Returning to my storage space the next day I made 4 piles: photos, paintings, and kitchen stuff for my current apartment; a car-load to the Goodwill in Blue Hill; a much-reduced number of boxes to move to a smaller storage space near or in Portland; and trash bags full for the dump. The rodents ate and urinated a lot over the past few years, destroying a fair bit.
As little attached to possessions as I imagine I am, when I finally got out of a long shower at my apartment I was horrified to note that my bracelet, a macramé affair with 5 18C gold charms, was missing from my left wrist. I’ve worn it continuously since my first graduating class in Myanmar gave it to me two years ago. It must have slipped off when I removed my fleece, which has tight elastic cuffs. I did that here in my apartment, in the guest bedroom at Ari’s, and at the storage space. The first two have been searched to no avail, so I’ll make the 3 hour trip up today, spending the night, to look for it.

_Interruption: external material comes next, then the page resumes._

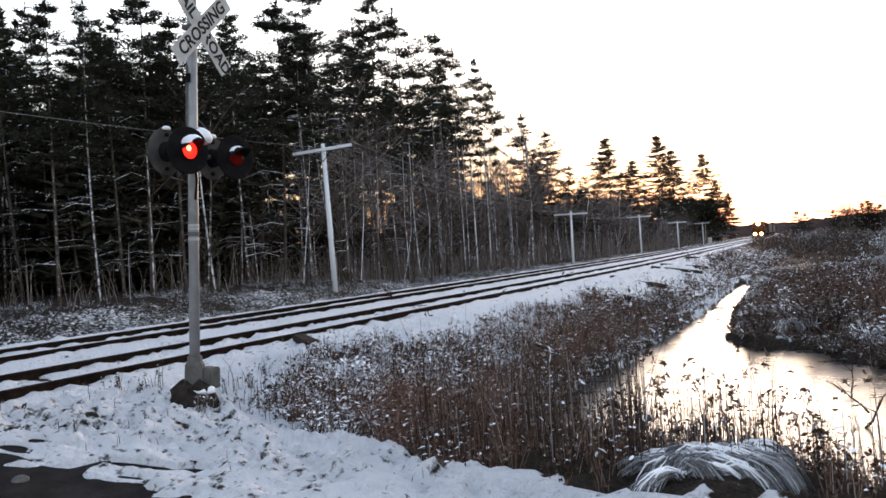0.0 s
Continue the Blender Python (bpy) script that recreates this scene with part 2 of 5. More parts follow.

I think it is an especially painful loss since my work in Myanmar was interrupted and much of what I enjoyed there is completely unavailable to me with the coup. I continue to receive regular US Embassy Security Alerts; today US citizens are requested to leave 3 townships in lower Burma immediately because of the dangerous conditions. I know the bracelet is simply a symbol of the exchanges I had with my students, our mutual learning processes and our laughter together. Still, when I think of their limited financial means and the feelings they invested in getting it for me, I am upset. I still may find it, however. It obviously also triggers my feelings of other lost attachments: mother, father, brother, marriage, son. memory, coordination, strength, endurance. Yikes!
Then I think of the Afghanis, the civilians in the country, and my self-pity vanishes.
[Note: I made the trip to Bar Harbor again and searched for the bracelet to no avail. In going through boxes I surprised two mice nesting in them. I baited 4 traps with peanut butter and set them before I closed up the space. If I had shed my attachments, I could have coexisted happily with them. Actually, come to think of it, I wouldn’t even have the storage space!]